Greg Negard, a member of both the Bemidji City Council and the JPB, appeared before the commission specifically in his role as director of Paul Bunyan Transit.
About 600 messages a day are generated to and from buses, Negard said, noting that the company has been losing messages for three or four months. "We're losing 12 percent of our messages," he said. "We started having problems when the BREC started getting higher."
"For 17 years, the system has been working flawlessly," Paskvan said. "The only thing that changed is the building."
Alternatives
"There are alternatives to putting up a 150-foot tower," said Commissioner Kristy Miller, who abstained from the vote.
Paskvan had explored the alternatives suggested by the city and discussed them in detail with the commission. Putting antennas on the Nymore water tower would be complicated, expensive and difficult to maintain, he said. Installing an underground fiber optic cable would take considerable time and expense, and would involve a third-party company, since Roger's Two Way is a wireless company.
"We would be at the mercy of a third-party company," Paskvan said. "If their system should fail, there's nothing I can do to fix it."
"I think you did a good presentation this evening," Commissioner Janice Moberg told Paskvan, "because you made me change my mind."
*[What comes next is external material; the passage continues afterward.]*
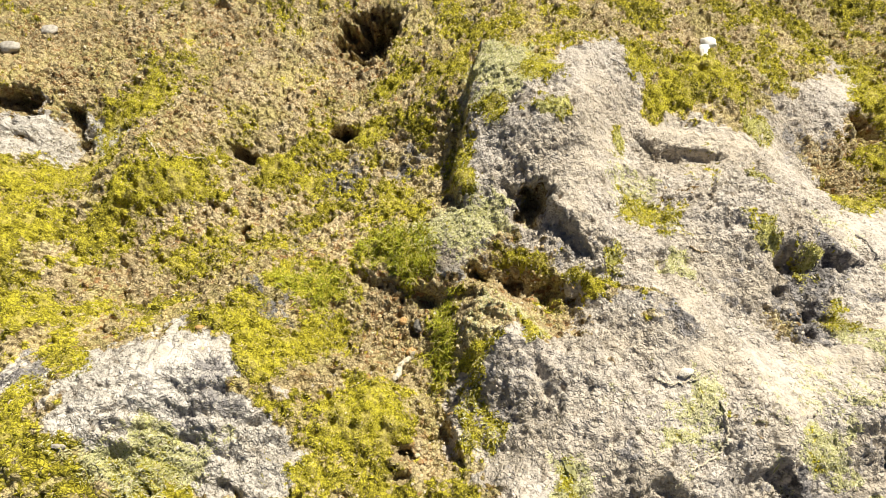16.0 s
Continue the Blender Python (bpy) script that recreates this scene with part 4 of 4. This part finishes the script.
def strands(places, length, width, lift, sink=0.001):
    """Thin bent blades, two quads each, rising from the ground: places to faces."""
    n = len(places)
    x, y = places.T
    way, long, wide = rng.uniform(0, 2 * math.pi, n), length * rng.uniform(0.5, 1.3, n), width * rng.uniform(0.6, 1.4, n)
    up = np.clip(rng.normal(lift, 0.35, n), 0.05, 1.4)
    bend, curl = rng.normal(0, 0.7, n), rng.normal(-0.5, 0.4, n)
    sx, sy = slope(x, y)
    co = np.zeros((n, 6, 3))
    px, py, pz = x.copy(), y.copy(), sample(Z, x, y) - sink
    for k in range(3):
        f = k / 2
        side = way + bend * f + math.pi / 2
        half = wide * (1 - 0.7 * f * f) / 2
        for m, s in ((0, -1), (1, 1)):
            co[:, 2 * k + m] = np.stack([px + s * half * np.cos(side), py + s * half * np.sin(side), pz + s * half * 0.5 * np.sin(3 * f + way)], -1)
        a, e = way + bend * (f + 0.25), up + curl * (f + 0.25)
        dx, dy = np.cos(a) * np.cos(e) * long / 2, np.sin(a) * np.cos(e) * long / 2
        px, py, pz = px + dx, py + dy, pz + np.sin(e) * long / 2 + (dx * sx + dy * sy) * 0.8
    base = np.arange(n)[:, None, None] * 6
    faces = (base + np.array([[0, 1, 3, 2], [2, 3, 5, 4]])).reshape(-1, 4)
    return co.reshape(-1, 3), faces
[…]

"I agree with Janice," Commissioner Richard Slinkman said. "I changed my mind."
Slinkman said either alternative would take a lot of time, which would be a problem with winter just around the corner.
"I didn't create the problem," Paskvan said after the meeting. "I just want it fixed."
Working with Milender and assistant planner Andrew Mack was a very good experience, Paskvan said. "They are very knowledgeable in what they do. They guided me through the process."
He was accompanied by his children and colleagues, Troy Paskvan, director of marketing and operations for Roger's Two Way, and Valeri Johnson, owner of Roger's Wireless.